Selain itu, BI juga akan melakukan asesmen terhadap riwayat sistem pembayaran bank dan kondisi sistem keuangan, serta menyampaikan hasil asesmen tersebut kepada LPS paling lama tiga hari sejak pemberitahuan OJK.
"Dalam hal, LPS memutuskan untuk melakukan penempatan dana, OJK dan BI melakukan pengawasan secara lebih intensif kepada bank yang menerima penempatan dana sesuai kewenangannya," tulis PP tersebut.
Lembaga Penjamin Simpanan sebelumnya mencatat rekening simpanan masyarakat sebanyak 310 juta rekening per April 2020. Jumlah itu hanya meningkat 1,1% dari Maret 2020.
(Baca: Jaga Likuiditas Bank, LPS Pangkas Bunga Penjaminan Simpanan 0,25%)
Sebelumnya, LPS hanya diberikan kewenangan untuk menangani bank jika sudah ditetapkan sebagai bank gagal oleh OJK sesuai dengan Undang-undang LPS.
Selain kewenangan untuk menangani permasalahan bank sebelum penetapan bank gagal, LPS dalam PP ini juga diberi kewenangan untuk memilih cara penanganan bank selain bank sistemik yang dinyatakan sebagai bank gagal. Pemilihan cara penanganan bank gagal tidak hanya mempertimbangkan biaya termurah, tetapi juga kondisi perekonomian dan kompleksitas permasalahn bank.
Dalam penanganan bank tersebut, LPS dapat melakukan empat cara. Pertama, pengalihan sebagian atau seluruh aset dan/aset atau kewajiban bank kepada bank penerima atau metode purchase and assumption.
Kedua, mengalihkan sebagian atau seluruh/aset dan/atau kewajiban bank selain bank sistemik kepada bank perantara atau metode bridge bank. Ketiga, melakukan penyertaan modal sementara. Keempat, melakukan likuidasi.

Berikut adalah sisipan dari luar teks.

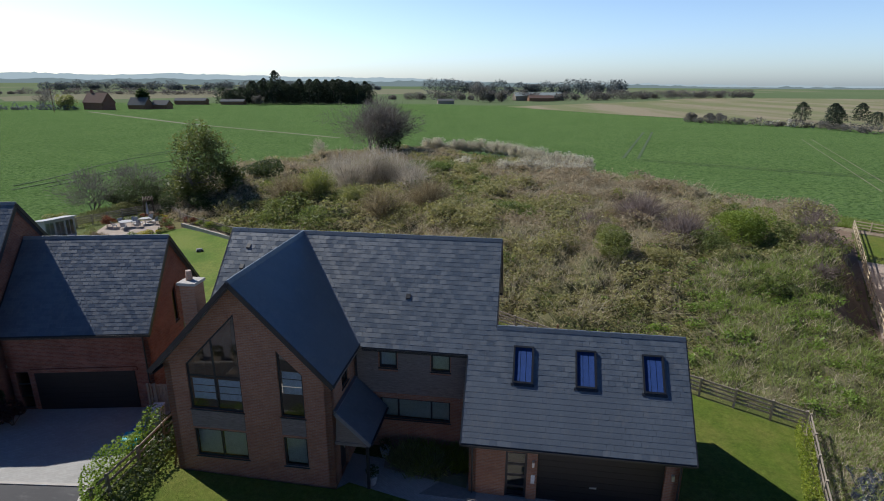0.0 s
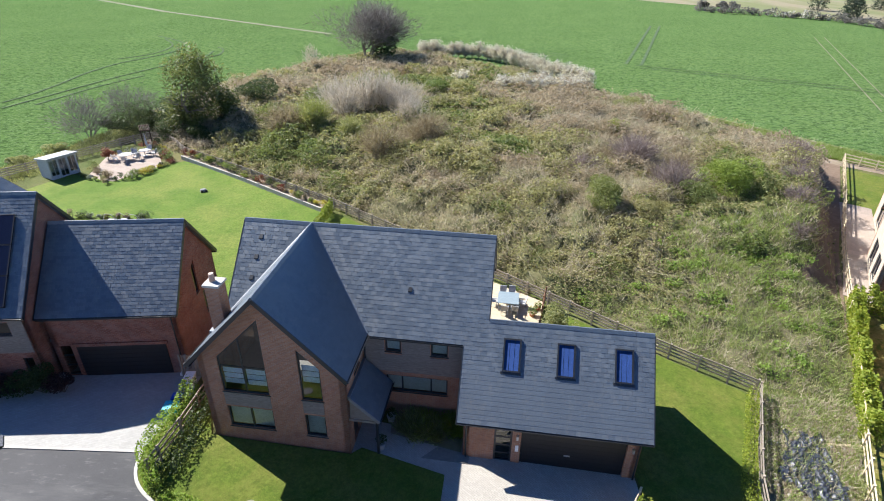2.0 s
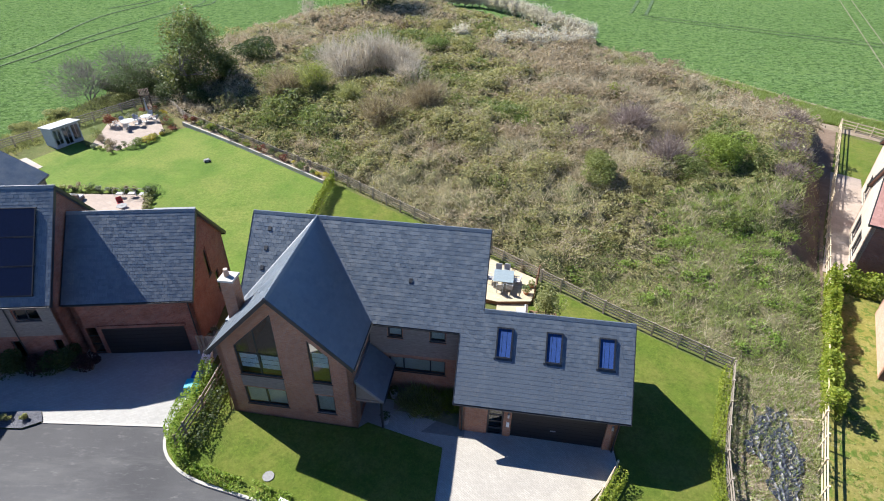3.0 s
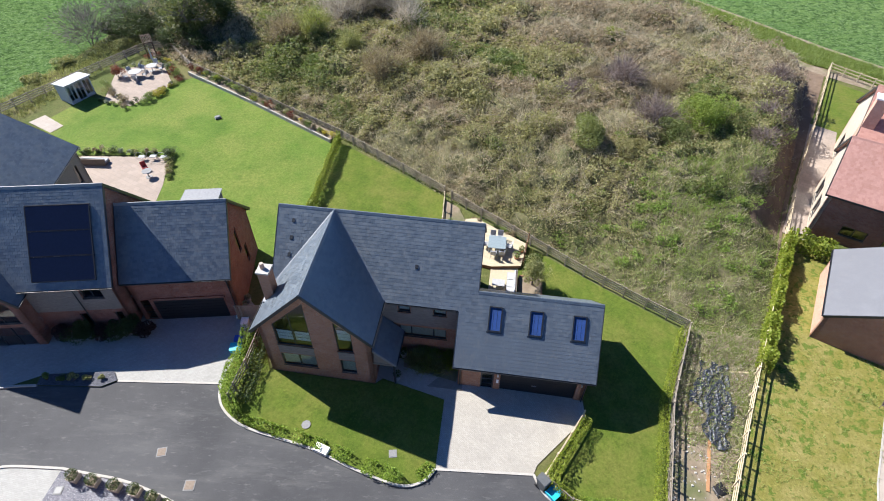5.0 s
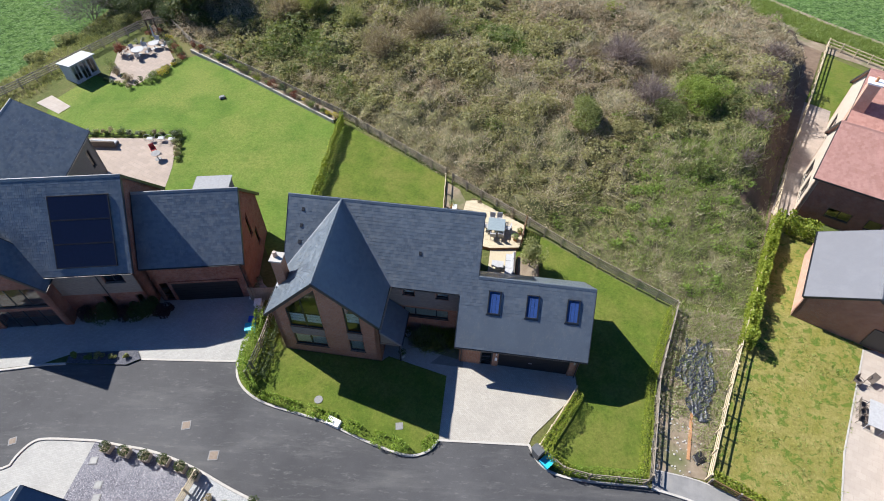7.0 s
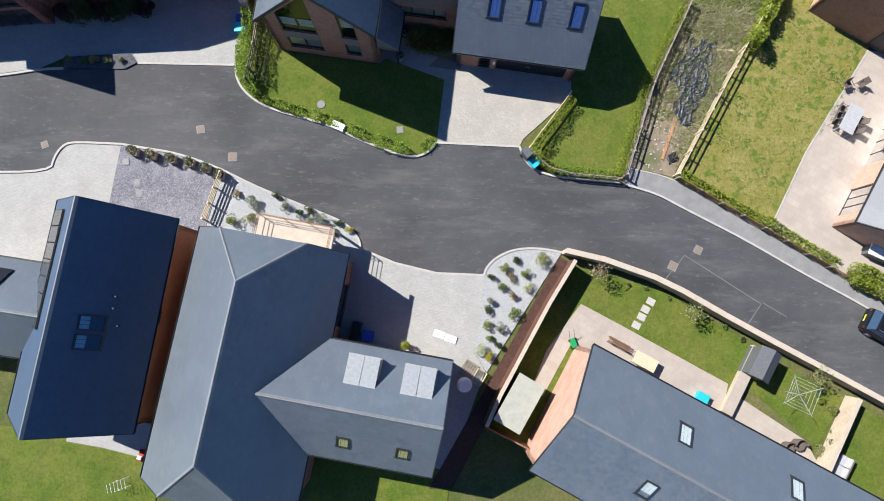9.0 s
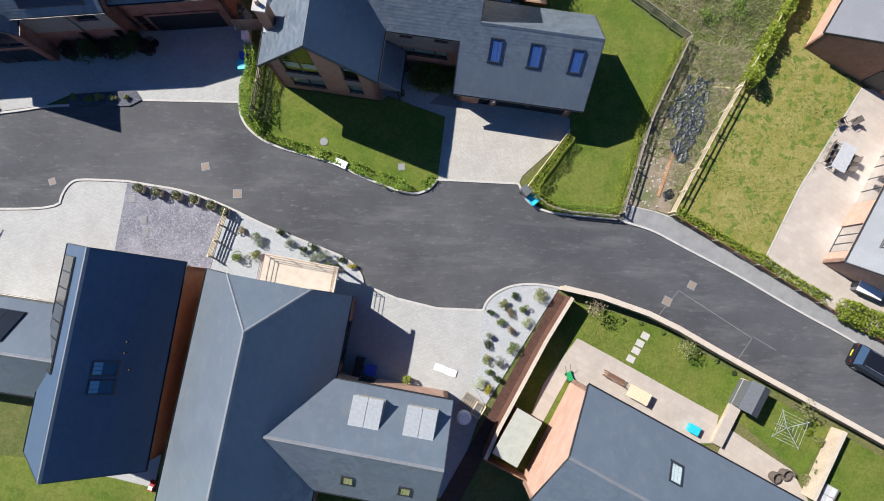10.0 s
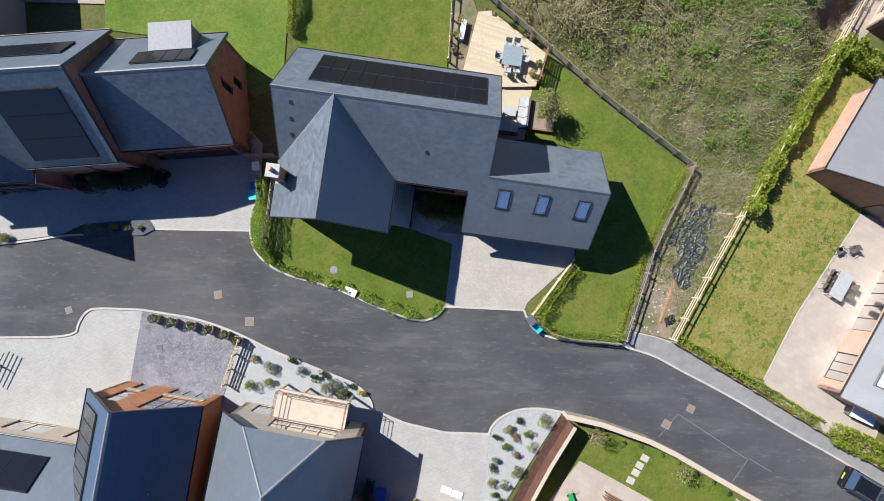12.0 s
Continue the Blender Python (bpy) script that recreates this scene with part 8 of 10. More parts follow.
wheelie(6.45, 14.25, 40, GREY_PLASTIC, "dark grey wheelie bin at the drive's corner")
bin_box(7.05, 13.75, 40, CYAN, "turquoise recycling box at the drive's corner", 0.75, 0.7, 0.5)
bin_box(-14.6, 24.2, 5, BLUE, "blue recycling box beside the hedge", 0.55, 0.5, 0.45)
bin_box(-14.6, 23.45, 5, CYAN, "turquoise recycling box beside the hedge", 0.75, 0.65, 0.5)
bin_box(-14.45, 25.6, 5, WHITE, "white box beside the hedge", 0.5, 0.6, 0.7)
bin_box(-15.3, 26.9, 0, GREY_COVER, "pale box by the garage wall", 0.5, 0.5, 0.5)
bin_box(-4.75, 1.15, -10, BLUE, "deep blue box outside a house", 0.8, 0.7, 0.7)
wheelie(-5.55, 1.7, -10, BLACK, "black wheelie bin outside a house")
wheelie(-5.7, 1.0, -10, BLACK, "black wheelie bin outside a house")


def chair(x, y, turn, mat, label, group, dz=0.0, metal=None):
    t = thing("garden_chair", on(x, y, dz, turn), label, "chair", group)
    for u in (-0.22, 0.22):
        for v in (-0.2, 0.22):
            Geo().beam((u, v, 0), (u * 0.95, v * 0.95, 0.42), 0.03).part("leg", metal or mat, t)
        Geo().beam((u * 1.1, -0.2, 0.62), (u * 1.1, 0.22, 0.62), 0.035).part("armrest", metal or mat, t)
    Geo().hexa([(-0.25, -0.23, 0.41), (0.25, -0.23, 0.41), (0.25, 0.23, 0.4), (-0.25, 0.23, 0.4)], [(-0.25, -0.23, 0.46), (0.25, -0.23, 0.46), (0.25, 0.23, 0.45), (-0.25, 0.23, 0.45)]).part("seat", mat, t)
    Geo().hexa([(-0.25, 0.2, 0.45), (0.25, 0.2, 0.45), (0.25, 0.25, 0.45), (-0.25, 0.25, 0.45)], [(-0.24, 0.32, 0.92), (0.24, 0.32, 0.92), (0.24, 0.36, 0.92), (-0.24, 0.36, 0.92)]).part("backrest", mat, t)
    return t


def table(x, y, turn, w, d, mat, label, dz=0.0, h=0.74, legs=None, round_=False):
    t = thing("garden_table", on(x, y, dz, turn), label, "table")
    if round_:
        Geo().tube((0, 0, h - 0.04), (0, 0, h), w / 2, w / 2, 24).part("tabletop", mat, t)
        Geo().tube((0, 0, 0), (0, 0, h), 0.05, n=8).part("pedestal", legs or mat, t)
        Geo().tube((0, 0, 0), (0, 0, 0.04), 0.3, n=12).part("base", legs or mat, t)
    else:
        Geo().box(-w / 2, -d / 2, h - 0.04, w / 2, d / 2, h).part("tabletop", mat, t)
        for u in (-w / 2 + 0.08, w / 2 - 0.08):
            for v in (-d / 2 + 0.08, d / 2 - 0.08):
                Geo().beam((u, v, 0), (u, v, h - 0.04), 0.06).part("leg", legs or mat, t)
    return t


# deck behind the main house
DECK = [(2.2, 38.1), (1.0, 33.2), (4.2, 32.2), (6.7, 32.3), (7.5, 34.9), (3.2, 38.2)]
def deck():
    x0, y0 = DECK[0]
    t = thing("deck", pose(x0, y0, lie(x0, y0)), "raised timber deck behind the house", "deck")
    poly = [Vector(p) for p in DECK]
    d = Vector((math.cos(radians(-18)), math.sin(radians(-18))))
    n = Vector((-d.y, d.x))
    flat = [((p - poly[0]).dot(d), (p - poly[0]).dot(n)) for p in poly]
    lo, hi = min(p[1] for p in flat), max(p[1] for p in flat)
    s = lo
    while s < hi:
        cut = clip(clip(flat, 1, s, 1), 1, min(s + 0.14, hi), -1)
        if len(cut) > 2:
            g = [(d * a + n * b) for a, b in cut]
            Geo().hexa([(p.x, p.y, 0.3) for p in g], [(p.x, p.y, 0.335) for p in g]).part("board", DECKING, t)
        s += 0.147
    rim = Geo()
    rim.hexa([(p.x - x0, p.y - y0, 0.0) for p in poly], [(p.x - x0, p.y - y0, 0.298) for p in poly])
    rim.part("substructure", TIMBER_BROWN, t)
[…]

PP tersebut juga kembali memperkuat kewenangan baru LPS yang sebelumnya telah termuat dalam UU Nomor 2 Tahun 2020 tentang kebijakan keuangan negara dan stabilitas sistem keuangan untuk penanganan pandemi Covid-19. Salah satunya, terkait pemenuhan likuiditas LPS untuk penanganan bank.
Dalam pasal 15 PP ini diatur bahwa LPS dapat melakukan repo atau pinjam meminjam dengan jaminan surat berharga kepada BI, menjual SBN yang dimiliki LPS kepada BI, menerbitkan surat utang, mengajukan pinjaman kepada pihak lain, dan pinjaman kepada pemerintah.